Wednesday, May 6, 2020

GWSS 241 Blog Post #2


       Kathy Iandoli in her NPR interview about the female pioneers of Hip-hop, describes how Niki Minaj set the foundation for the commercial success of current artists such as Lizzo and Cardi B (2019). Before Cardi B dethroned her, Niki Minaj was the highest grossing female rapper of all time. Niki Minaj became one of the first female artists to both fully embrace and commodify her sexuality – being blatant and unapologetic about this process. Before her female artists were sexualized, but from an outward, male gaze. Niki took that gaze and mirrored it back, as if saying, “I see you looking” by “…Marketing herself as the hyperfeminine Barbie.” (Durham, 2013) But this “ownership” of her sexuality is theorized to have been a response to backlash to her “coment[ing] on her bi-sexuality”. Niki only began to affiliate with being a “Barbie” after coming out – possibly as a result of needing or wanting to conform to hetero-femininity. The article “The Stage Hip-hop Feminism Built” discusses how “Frequent and hostile speculation about the sexuality of female rap-pers such as Queen Latifah and Minaj amounts to a kind of policing that suggests the culture is still not hospitable to queer-presenting black women.” (2013) In histories of hip-hop, queer and masc women’s narratives are marginalized even further. Kyle Fleck’s “incomplete” timeline or rap in Seattle, he created for The Stranger, he mentions how Gifted Gab – a not hyper-feminine presenting artists, was left out of XXL’s list of up and coming Seattle artists (2016). Even within local scenes, conformity to gender norms is rewarded.

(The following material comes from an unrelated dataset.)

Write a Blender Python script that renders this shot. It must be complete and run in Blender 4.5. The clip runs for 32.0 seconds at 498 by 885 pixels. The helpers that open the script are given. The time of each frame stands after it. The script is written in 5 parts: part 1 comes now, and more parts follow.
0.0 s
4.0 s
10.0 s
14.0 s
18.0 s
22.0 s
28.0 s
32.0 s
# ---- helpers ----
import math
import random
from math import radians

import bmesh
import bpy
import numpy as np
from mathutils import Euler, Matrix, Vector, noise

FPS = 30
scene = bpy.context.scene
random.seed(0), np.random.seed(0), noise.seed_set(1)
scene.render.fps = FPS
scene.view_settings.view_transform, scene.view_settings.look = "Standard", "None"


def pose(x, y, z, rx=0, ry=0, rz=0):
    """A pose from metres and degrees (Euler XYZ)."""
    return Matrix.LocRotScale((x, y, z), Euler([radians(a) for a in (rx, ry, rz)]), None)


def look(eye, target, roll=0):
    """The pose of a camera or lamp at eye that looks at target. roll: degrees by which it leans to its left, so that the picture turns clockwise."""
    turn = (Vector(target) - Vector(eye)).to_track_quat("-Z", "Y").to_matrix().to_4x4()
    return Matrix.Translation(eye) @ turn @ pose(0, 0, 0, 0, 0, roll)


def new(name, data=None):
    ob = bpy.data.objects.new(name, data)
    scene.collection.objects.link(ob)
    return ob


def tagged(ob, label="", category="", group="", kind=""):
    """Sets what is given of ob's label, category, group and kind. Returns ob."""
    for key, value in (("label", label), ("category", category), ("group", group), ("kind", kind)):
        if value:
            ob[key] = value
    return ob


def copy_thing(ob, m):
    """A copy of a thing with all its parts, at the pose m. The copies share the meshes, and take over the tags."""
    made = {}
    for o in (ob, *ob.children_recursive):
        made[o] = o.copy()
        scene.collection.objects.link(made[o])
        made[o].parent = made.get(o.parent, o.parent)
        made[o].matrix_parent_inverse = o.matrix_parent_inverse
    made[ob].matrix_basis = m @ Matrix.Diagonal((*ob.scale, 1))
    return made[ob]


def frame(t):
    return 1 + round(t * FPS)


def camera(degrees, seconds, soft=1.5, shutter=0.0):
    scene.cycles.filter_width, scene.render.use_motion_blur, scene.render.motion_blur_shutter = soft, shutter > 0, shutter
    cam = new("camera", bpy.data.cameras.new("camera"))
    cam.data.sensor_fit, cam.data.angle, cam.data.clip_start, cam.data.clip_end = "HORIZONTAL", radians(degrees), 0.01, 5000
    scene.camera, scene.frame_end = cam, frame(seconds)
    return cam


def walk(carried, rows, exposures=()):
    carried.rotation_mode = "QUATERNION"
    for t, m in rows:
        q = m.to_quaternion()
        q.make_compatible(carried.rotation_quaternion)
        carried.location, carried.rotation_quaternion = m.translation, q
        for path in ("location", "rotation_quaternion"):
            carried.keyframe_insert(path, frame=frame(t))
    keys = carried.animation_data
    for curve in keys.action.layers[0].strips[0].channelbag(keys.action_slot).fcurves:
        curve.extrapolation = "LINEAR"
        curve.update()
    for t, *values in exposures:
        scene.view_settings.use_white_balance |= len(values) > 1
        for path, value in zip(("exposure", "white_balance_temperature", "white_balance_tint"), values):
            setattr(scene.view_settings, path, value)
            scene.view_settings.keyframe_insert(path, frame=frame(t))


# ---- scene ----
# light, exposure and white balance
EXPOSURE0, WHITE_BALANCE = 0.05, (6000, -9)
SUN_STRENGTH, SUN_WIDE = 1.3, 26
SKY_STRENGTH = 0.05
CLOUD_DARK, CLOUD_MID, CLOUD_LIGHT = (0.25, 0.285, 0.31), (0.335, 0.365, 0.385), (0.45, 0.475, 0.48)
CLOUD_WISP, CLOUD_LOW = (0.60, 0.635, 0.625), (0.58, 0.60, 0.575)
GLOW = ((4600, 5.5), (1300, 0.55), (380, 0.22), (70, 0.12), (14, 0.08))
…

       Local Seattle artist DoNormaal is a personal friend of mine. I have always considered Christy to defy gender and sexuality in her music – more writing of human experience than a gendered one. She does speak to living a life outside of the gender dichotomy in her song, “Emotional”. She raps “Why I gotta hide the man in me? Why I gotta lose the woman in me?” In her dark and brooding song “Buckle”, DoNormaal declares, “I’ll lay my sexy body down for you, I be the sacrifice, no body can get around on you,” – speaking to the way that women are asked to give of themselves for men. She also speaks to the gendered performance of emotion in her song, “Ego Slave”, saying, “No crying, but you kinda wish you would sometimes”. Throughout her music, DoNormaal questions what is means to be a human with emotions and how we are asked to express.